The FAA and Boeing declined to comment.
MCAS, the flight control software involved in crashes, was designed to counter the Max’s tendency to rear up in certain situations. It would only work at certain fast speeds, Boeing and Mr. Forkner told the FAA in June 2015, according to the indictment.
At the time, Mr. Forkner was Boeing’s chief technical pilot, a senior position responsible for the company’s interaction with the FAA group that determined what kind of training pilots would need before flying the Max.
During a simulated test flight in November 2016, Forkner found that the software could be triggered at slower speeds, including those commonly encountered during take-off and landing. Shortly after, he shared his discovery with a colleague, saying in an instant message “I basically lied to regulators (without knowing it),” according to the filing.

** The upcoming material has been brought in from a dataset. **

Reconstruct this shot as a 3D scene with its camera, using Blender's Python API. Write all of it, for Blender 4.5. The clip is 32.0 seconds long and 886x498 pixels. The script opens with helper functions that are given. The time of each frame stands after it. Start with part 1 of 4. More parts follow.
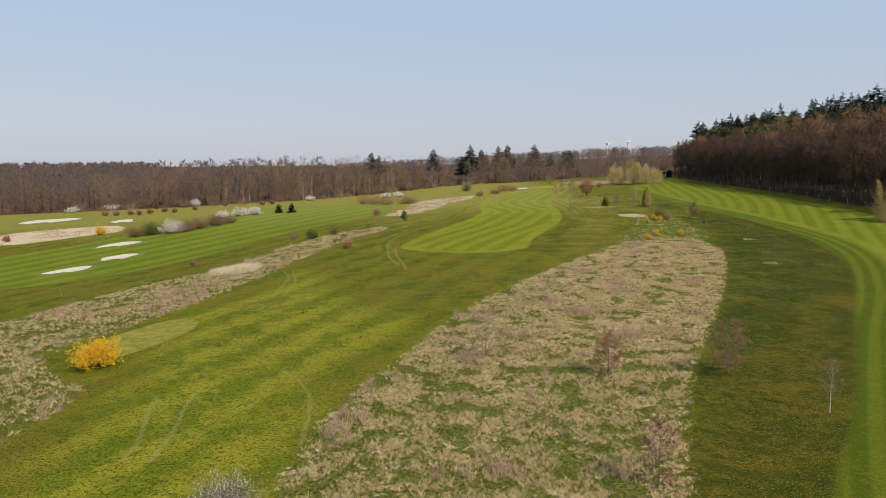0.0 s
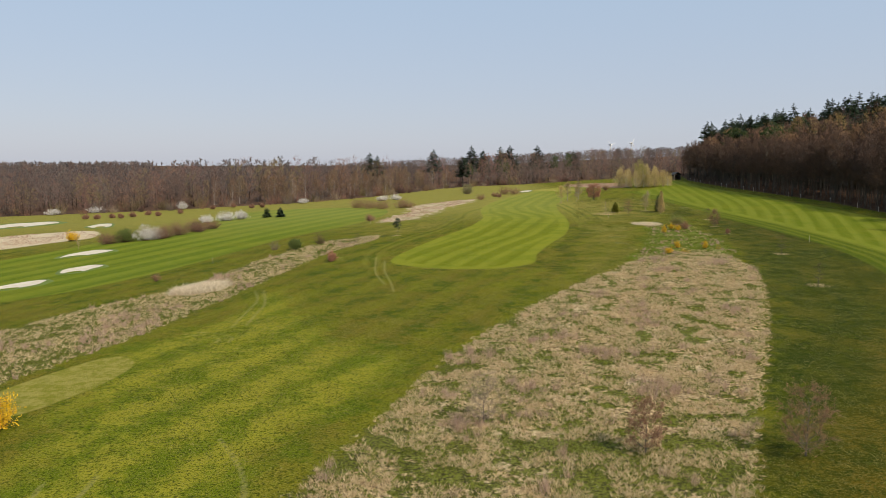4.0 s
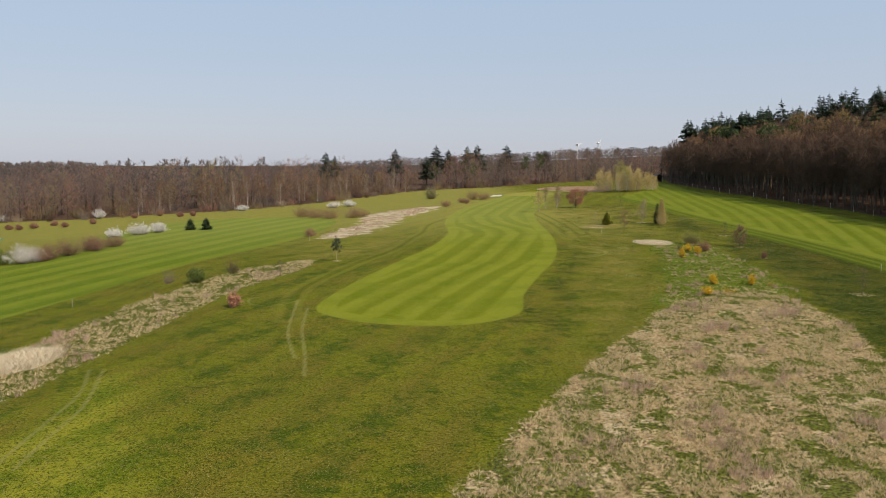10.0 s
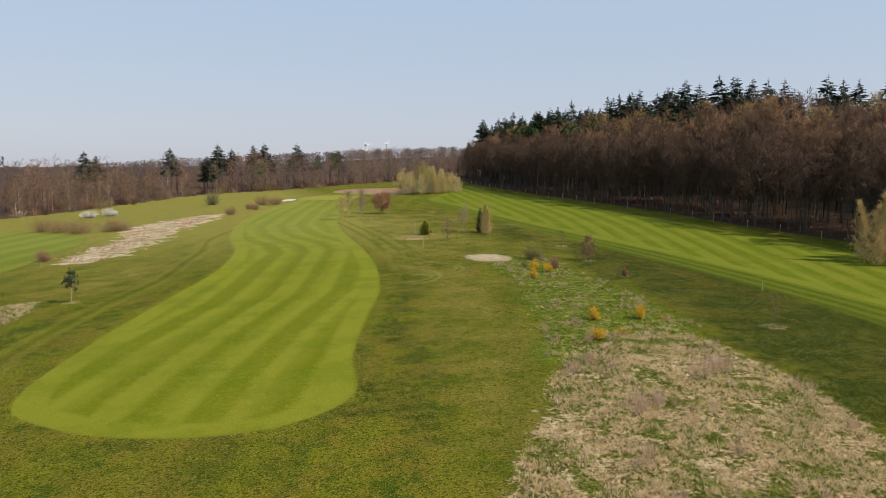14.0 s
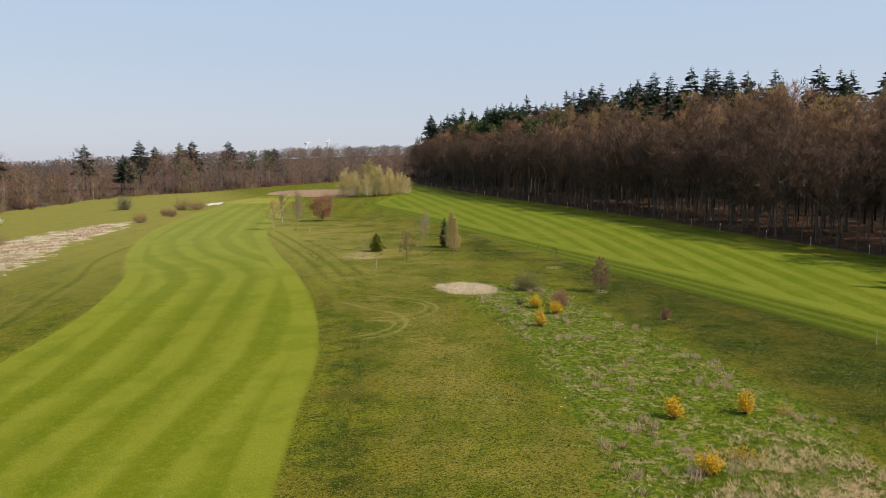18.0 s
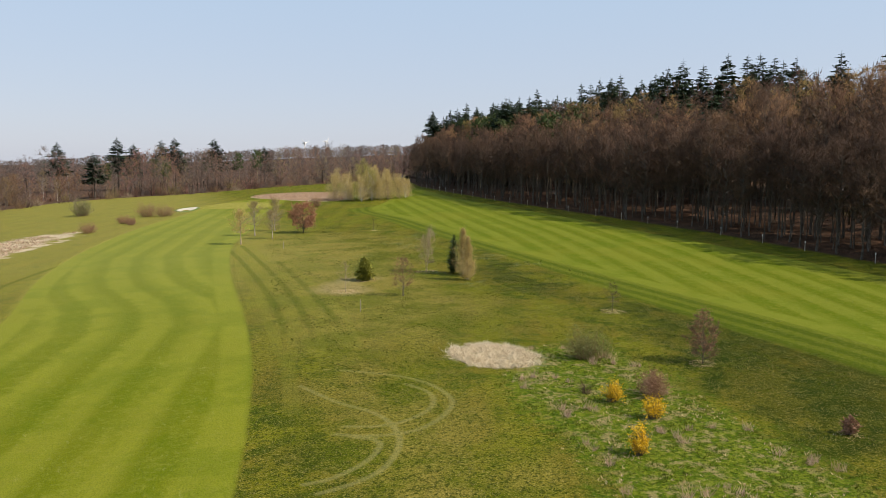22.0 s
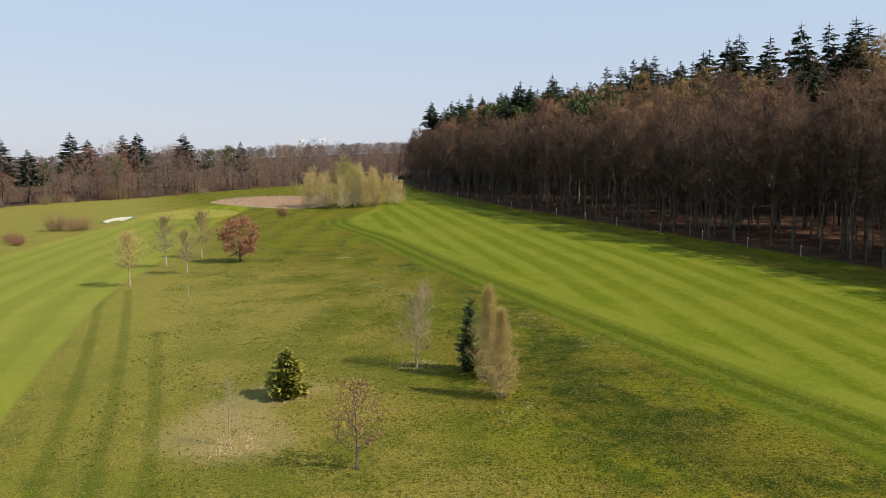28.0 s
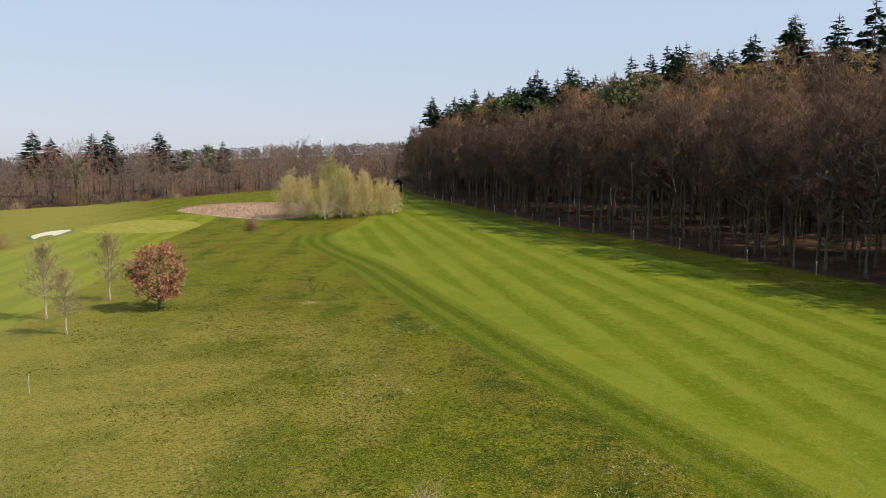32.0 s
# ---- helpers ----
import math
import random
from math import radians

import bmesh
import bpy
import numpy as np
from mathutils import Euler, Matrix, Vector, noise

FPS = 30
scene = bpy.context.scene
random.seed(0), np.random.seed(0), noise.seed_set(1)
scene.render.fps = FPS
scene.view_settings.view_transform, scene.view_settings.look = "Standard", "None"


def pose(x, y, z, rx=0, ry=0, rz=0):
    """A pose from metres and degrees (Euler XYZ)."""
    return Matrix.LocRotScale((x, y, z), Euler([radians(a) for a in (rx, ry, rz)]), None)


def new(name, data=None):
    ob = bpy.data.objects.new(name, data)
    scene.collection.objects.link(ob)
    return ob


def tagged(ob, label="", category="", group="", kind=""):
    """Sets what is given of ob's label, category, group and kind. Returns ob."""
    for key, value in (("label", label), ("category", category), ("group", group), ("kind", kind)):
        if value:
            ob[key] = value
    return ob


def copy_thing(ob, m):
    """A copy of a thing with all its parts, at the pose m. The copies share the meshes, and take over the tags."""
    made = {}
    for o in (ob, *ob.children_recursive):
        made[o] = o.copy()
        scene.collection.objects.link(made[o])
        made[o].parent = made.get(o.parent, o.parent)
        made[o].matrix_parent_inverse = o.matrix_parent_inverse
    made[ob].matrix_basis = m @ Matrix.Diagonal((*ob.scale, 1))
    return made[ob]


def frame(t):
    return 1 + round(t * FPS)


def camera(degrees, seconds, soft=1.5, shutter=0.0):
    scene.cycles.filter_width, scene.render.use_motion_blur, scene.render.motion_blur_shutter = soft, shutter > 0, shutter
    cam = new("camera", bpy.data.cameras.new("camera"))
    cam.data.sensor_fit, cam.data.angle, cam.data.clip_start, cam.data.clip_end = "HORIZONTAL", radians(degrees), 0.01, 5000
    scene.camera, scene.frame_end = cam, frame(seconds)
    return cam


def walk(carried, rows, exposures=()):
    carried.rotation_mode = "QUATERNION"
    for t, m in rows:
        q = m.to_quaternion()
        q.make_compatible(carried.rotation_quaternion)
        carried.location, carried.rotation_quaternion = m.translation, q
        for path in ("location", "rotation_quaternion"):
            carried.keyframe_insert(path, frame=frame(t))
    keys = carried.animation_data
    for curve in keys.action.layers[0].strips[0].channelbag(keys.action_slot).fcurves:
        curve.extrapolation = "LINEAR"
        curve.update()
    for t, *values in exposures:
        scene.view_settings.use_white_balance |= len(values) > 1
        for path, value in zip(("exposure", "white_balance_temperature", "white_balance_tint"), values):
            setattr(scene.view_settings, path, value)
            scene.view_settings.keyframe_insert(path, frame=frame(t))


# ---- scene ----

Mr Forkner did not share the finding with the agency and repeatedly recommended that it be removed from an upcoming FAA report on the Max because it was “well outside the normal operational envelope” , according to the indictment. Based on this information, the agency removed the mention of software in the report and MCAS was subsequently excluded from manuals and training materials.
The software was found to work moments before the crashes in Indonesia and Ethiopia.
Before allowing the Max to fly again, the FAA instructed Boeing to update the MCAS to prevent erroneous activation and to update the display software to alert pilots to any conflicting data relating to the angle of the aircraft and the sensors, among other changes.